Die Anwendung von Künstlicher Intelligenz könnte Energieeffizienz und Klimaschutz voranbringen, verbraucht derzeit aber selbst enorm viel Energie. Kann der Stromverbrauch reduziert und KI damit nachhaltig werden?

    Abstrahiertes Bild: ein Mikroprozessor Chip Block in pinkem Licht
    Rechenzentren, über die Anwendungen zur Künstlichen Intelligenz laufen, verbrauchen enorme Mengen an Strom (imago / Westend61 / Javier Pardina)
    Künstliche Intelligenz erlebt weltweit einen Boom. Der globale Markt wird derzeit auf 140 Milliarden Dollar pro Jahr geschätzt, 2030* sollen es schon zwei Billionen Dollar sein. Der Energieverbrauch ist entsprechend enorm und wächst.
    Gleichzeitig wird KI oft als wirkungsmächtiges Instrument im Kampf gegen die Klimaerwärmung beworben. KI-Anwendungen sollen helfen, den CO2-Ausstoß zu reduzieren, beispielsweise durch eine effizientere Steuerung von Verkehr oder die automatisierte Kontrolle von Heizabläufen.

    Inhalt

    Wie viel Strom verbraucht KI Prognosen zufolge?

    Eines ist sicher: Rechenleistungen durch KI verbrauchen sehr viel Energie. Die Tendenz ist steigend, denn auch die Nachfrage wächst rasant. Doch wie viel genau, ist sehr schwer zu beziffern. Einerseits sind die Vorgänge um Rechenleistungen sehr komplex und hängen von verschiedenen Faktoren ab, wie beispielsweise dem Standort eines Rechenzentrums. Zum anderen veröffentlichen viele Unternehmen ihre Zahlen zum Energieverbrauch und zu Rechenzentren nicht oder nicht vollständig.
    Derzeit verbrauchen Rechenzentren bereits bis zu 1,5 Prozent des weltweiten Strombedarfs. Bleibt der KI-Boom ungebrochen, so könnten sie im Jahr 2030 bereits 3,5 Prozent des weltweiten Stromverbrauchs ausmachen, das zeigen Berechnungen des US-Marktforschungs- und Beratungsunternehmen Gartner.
    Auch in Europa wird der Energieverbrauch von Rechenzentren für KI-Anwendungen und andere Digitalisierungsprojekte voraussichtlich ansteigen.
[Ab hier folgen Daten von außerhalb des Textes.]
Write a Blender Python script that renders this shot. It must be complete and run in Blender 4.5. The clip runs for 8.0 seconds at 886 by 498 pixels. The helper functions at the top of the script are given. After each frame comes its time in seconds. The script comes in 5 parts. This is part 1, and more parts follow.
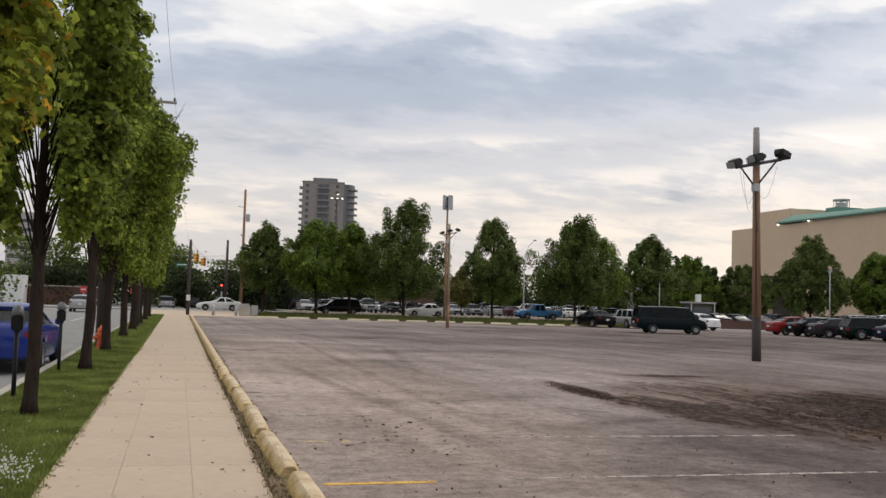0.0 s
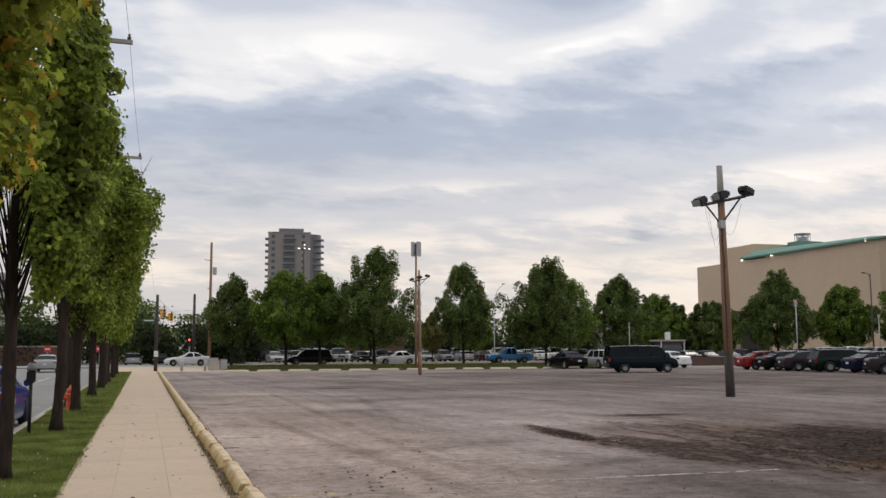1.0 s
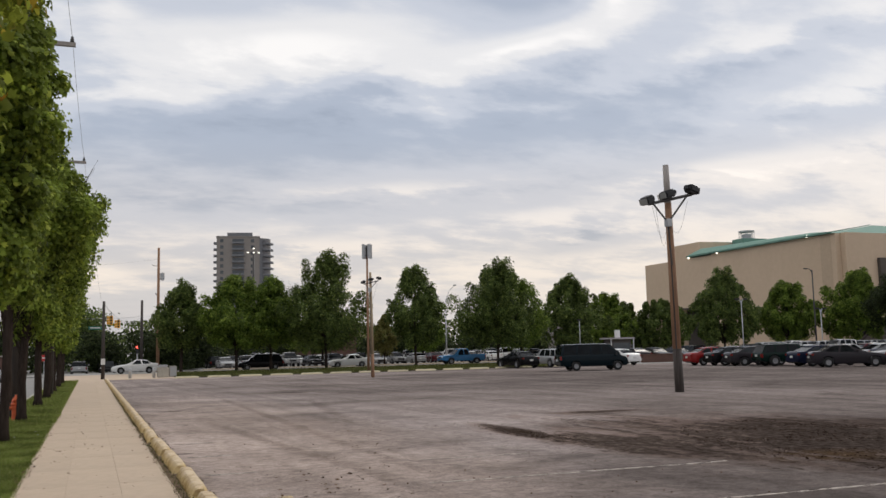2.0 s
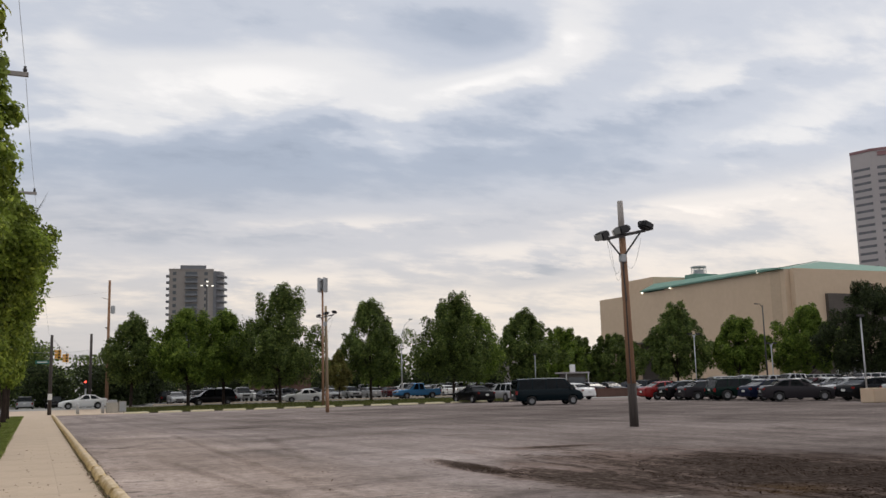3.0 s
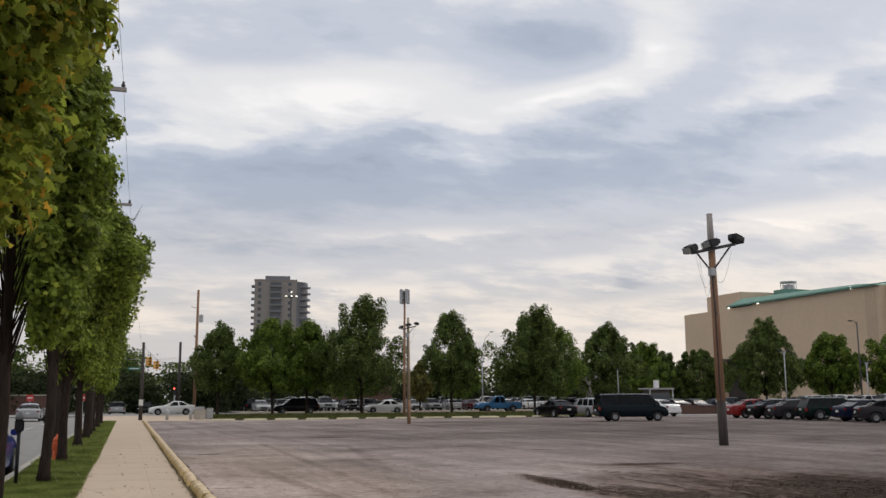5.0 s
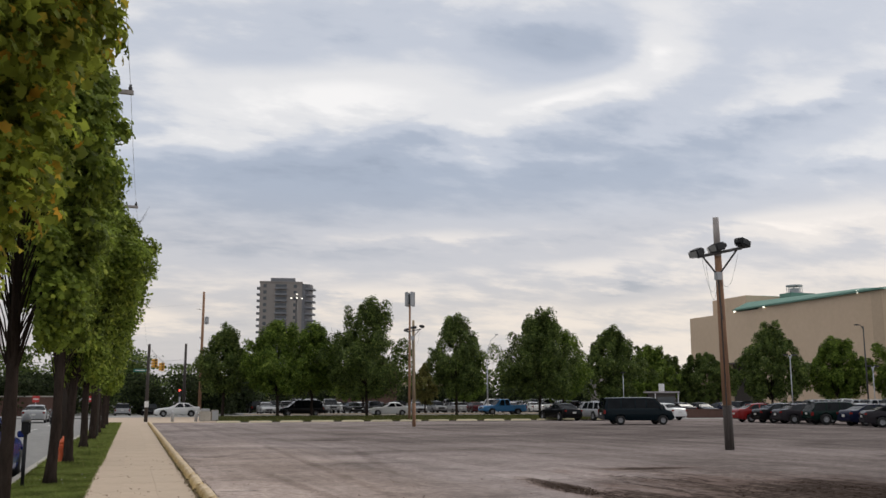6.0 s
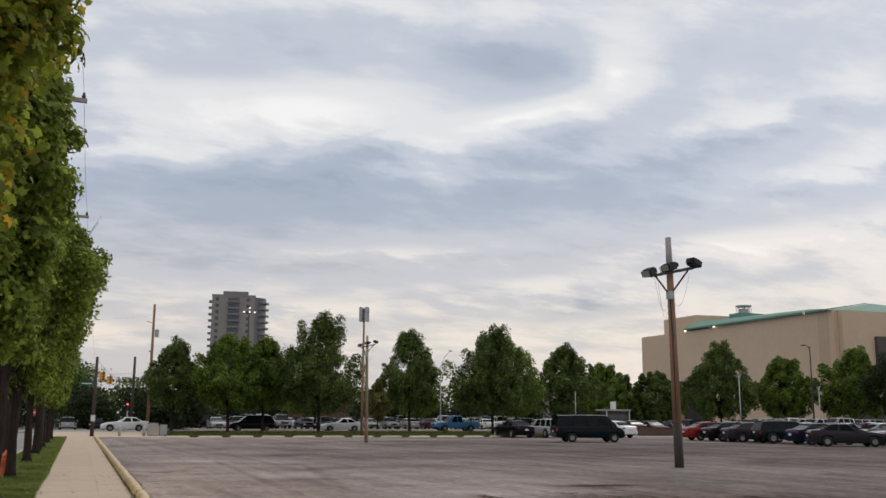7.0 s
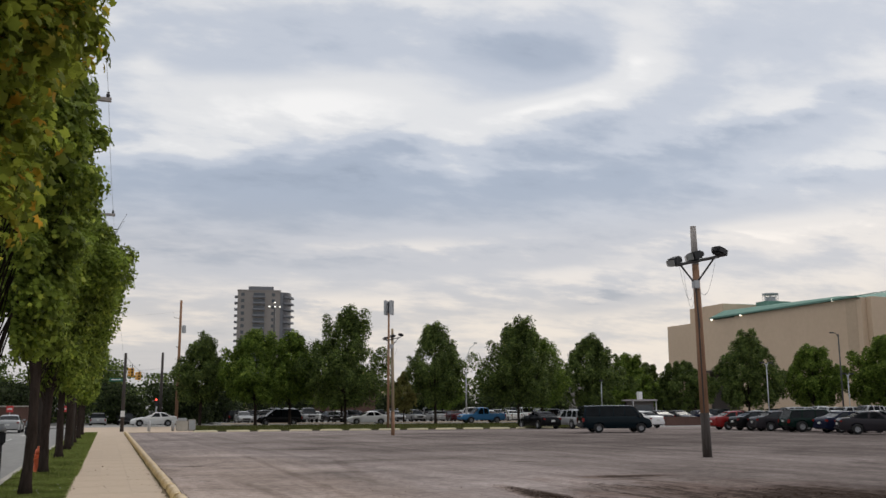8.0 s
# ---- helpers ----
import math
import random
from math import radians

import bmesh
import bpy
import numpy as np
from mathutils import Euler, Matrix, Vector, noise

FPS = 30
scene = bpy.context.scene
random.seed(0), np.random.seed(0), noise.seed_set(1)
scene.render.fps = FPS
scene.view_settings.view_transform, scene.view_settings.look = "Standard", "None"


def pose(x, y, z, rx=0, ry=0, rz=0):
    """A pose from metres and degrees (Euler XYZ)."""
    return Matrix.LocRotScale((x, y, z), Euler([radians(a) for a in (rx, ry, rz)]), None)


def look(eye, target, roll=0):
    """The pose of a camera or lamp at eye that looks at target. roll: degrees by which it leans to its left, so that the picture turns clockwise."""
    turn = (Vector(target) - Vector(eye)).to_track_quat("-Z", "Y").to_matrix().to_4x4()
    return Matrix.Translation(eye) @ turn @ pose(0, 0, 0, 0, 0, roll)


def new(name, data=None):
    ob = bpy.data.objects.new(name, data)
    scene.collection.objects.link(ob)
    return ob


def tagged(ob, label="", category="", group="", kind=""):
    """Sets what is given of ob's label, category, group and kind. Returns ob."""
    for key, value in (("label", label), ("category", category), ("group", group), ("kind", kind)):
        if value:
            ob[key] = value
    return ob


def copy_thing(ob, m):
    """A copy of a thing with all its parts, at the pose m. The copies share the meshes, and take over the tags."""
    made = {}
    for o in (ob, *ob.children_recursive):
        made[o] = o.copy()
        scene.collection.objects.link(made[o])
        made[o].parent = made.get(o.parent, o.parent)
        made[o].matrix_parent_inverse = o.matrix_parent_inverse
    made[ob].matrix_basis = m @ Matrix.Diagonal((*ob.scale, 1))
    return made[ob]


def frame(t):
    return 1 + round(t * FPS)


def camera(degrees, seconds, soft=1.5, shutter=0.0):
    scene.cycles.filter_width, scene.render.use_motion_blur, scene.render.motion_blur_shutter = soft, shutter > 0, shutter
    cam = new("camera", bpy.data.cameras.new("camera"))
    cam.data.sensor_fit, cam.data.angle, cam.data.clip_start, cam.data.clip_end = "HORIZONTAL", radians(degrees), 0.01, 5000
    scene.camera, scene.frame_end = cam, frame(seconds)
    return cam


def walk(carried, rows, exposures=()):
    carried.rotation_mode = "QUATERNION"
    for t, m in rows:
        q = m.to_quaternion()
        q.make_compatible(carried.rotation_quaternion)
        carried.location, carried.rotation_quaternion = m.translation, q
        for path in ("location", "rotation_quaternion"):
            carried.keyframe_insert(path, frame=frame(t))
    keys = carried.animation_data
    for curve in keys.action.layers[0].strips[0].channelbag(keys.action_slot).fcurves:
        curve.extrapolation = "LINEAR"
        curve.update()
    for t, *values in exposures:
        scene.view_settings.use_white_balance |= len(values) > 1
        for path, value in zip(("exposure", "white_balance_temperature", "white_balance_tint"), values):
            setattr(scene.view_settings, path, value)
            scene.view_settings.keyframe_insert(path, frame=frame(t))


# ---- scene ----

Einer Prognose des Beratungsunternehmens McKinsey zufolge wird sich deren Strombedarf bis 2030 fast verdreifachen – auf 150 Terawattstunden. Das seien etwa fünf Prozent des gesamten europäischen Stromverbrauchs, so McKinsey & Company laut Pressemeldungen. Bislang seien es nur zwei Prozent.
    Dabei treiben nicht allein Server und Rechenzentren den Energieverbrauch rund um KI in die Höhe. Dazu gehören auch Kühlsysteme für Rechenzentren sowie die Industrie, die Chips produziert und Serverkapazitäten herstellt.

    Warum verbrauchen KI-Anwendungen soviel Energie?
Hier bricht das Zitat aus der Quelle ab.